* [WHAT THIS TASK INVOLVES]: Write the material out again in full, word for word. Do not include the pictures.

--- start of RAW DATA ---

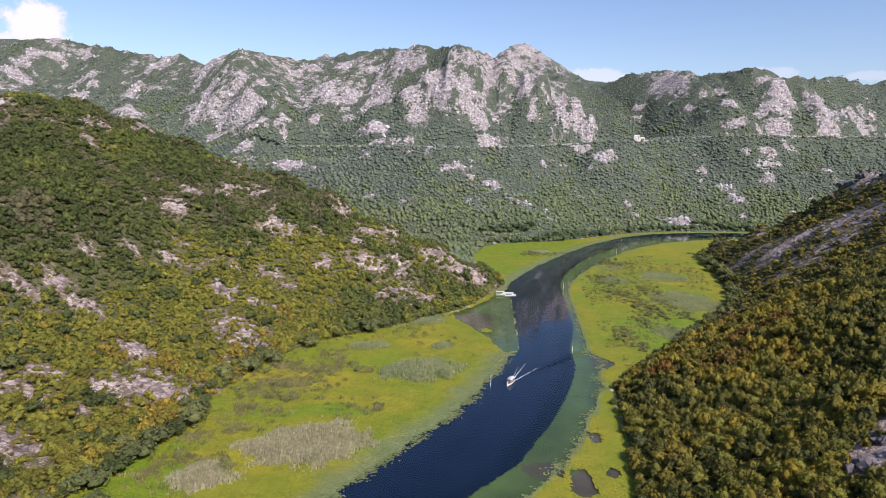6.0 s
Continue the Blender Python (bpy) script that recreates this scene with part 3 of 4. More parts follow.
def is_lily(x, y):
    wx, wy = x + 4.0 * (fractal(x, y, 7, 4, 91) - 0.5), y + 4.0 * (fractal(x, y, 7, 4, 93) - 0.5)
    island = np.hypot((x - 1) / 3.0, (y - 364) / 4.0) < 1
    return (inside(x, y, floor_ring) & ~inside(wx, wy, channel_ring) & ~inside(x, y, east_weed_ring) & ~is_shallow(x, y) & ~(inside(x, y, channel_ring) & (line_gap(x, y, WATER_EAST) < line_gap(x, y, WATER_WEST)))) | island


MUD_SPOTS = ((31.8, 213, 3.4, 9), (30, 203, 1.8, 2.4), (17, 185.7, 5.5, 2.4), (1.7, 183, 6, 3.2), (20, 221, 5, 3.6), (39.5, 245, 2.2, 4.6), (34, 198, 1.6, 1.8), (41.7, 221, 2, 2.6), (56, 322, 4.5, 6))
weed = floor_sheet("submerged_weed", lambda x, y: inside(x, y, floor_ring) & ~inside(x, y, channel_ring) & ((line_gap(x, y, WATER_WEST) < 12) | (x > -22)),
                   lambda x, y: -0.32 + 0.2 * (fractal(x, y, 3, 3, 87) - 0.5), WEED, "green water weed just under the surface")
lily = floor_sheet("lily_mat", is_lily, lambda x, y: 0.10 + 0.22 * fractal(x, y, 3.2, 3, 95), LILY, "dense yellow-green floating water lily leaves")
weed.data.materials.append(MUD)
mid = np.array([p.center[:2] for p in weed.data.polygons])
muddy = np.zeros(len(mid), bool)
for cx, cy, rx, ry in MUD_SPOTS + ((-6, 382, 9, 12),):
    muddy |= np.hypot((mid[:, 0] - cx) / rx, (mid[:, 1] - cy) / ry) + 1.2 * (fractal(mid[:, 0], mid[:, 1], 4, 4, 88) - 0.5) < 1.25
weed.data.polygons.foreach_set("material_index", muddy.astype(np.int32))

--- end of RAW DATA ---

* [EXERCISE RESPONSE]:
6.0 s
Continue the Blender Python (bpy) script that recreates this scene with part 3 of 4. More parts follow.
def is_lily(x, y):
    wx, wy = x + 4.0 * (fractal(x, y, 7, 4, 91) - 0.5), y + 4.0 * (fractal(x, y, 7, 4, 93) - 0.5)
    island = np.hypot((x - 1) / 3.0, (y - 364) / 4.0) < 1
    return (inside(x, y, floor_ring) & ~inside(wx, wy, channel_ring) & ~inside(x, y, east_weed_ring) & ~is_shallow(x, y) & ~(inside(x, y, channel_ring) & (line_gap(x, y, WATER_EAST) < line_gap(x, y, WATER_WEST)))) | island


MUD_SPOTS = ((31.8, 213, 3.4, 9), (30, 203, 1.8, 2.4), (17, 185.7, 5.5, 2.4), (1.7, 183, 6, 3.2), (20, 221, 5, 3.6), (39.5, 245, 2.2, 4.6), (34, 198, 1.6, 1.8), (41.7, 221, 2, 2.6), (56, 322, 4.5, 6))
weed = floor_sheet("submerged_weed", lambda x, y: inside(x, y, floor_ring) & ~inside(x, y, channel_ring) & ((line_gap(x, y, WATER_WEST) < 12) | (x > -22)),
                   lambda x, y: -0.32 + 0.2 * (fractal(x, y, 3, 3, 87) - 0.5), WEED, "green water weed just under the surface")
lily = floor_sheet("lily_mat", is_lily, lambda x, y: 0.10 + 0.22 * fractal(x, y, 3.2, 3, 95), LILY, "dense yellow-green floating water lily leaves")
weed.data.materials.append(MUD)
mid = np.array([p.center[:2] for p in weed.data.polygons])
muddy = np.zeros(len(mid), bool)
for cx, cy, rx, ry in MUD_SPOTS + ((-6, 382, 9, 12),):
    muddy |= np.hypot((mid[:, 0] - cx) / rx, (mid[:, 1] - cy) / ry) + 1.2 * (fractal(mid[:, 0], mid[:, 1], 4, 4, 88) - 0.5) < 1.25
weed.data.polygons.foreach_set("material_index", muddy.astype(np.int32))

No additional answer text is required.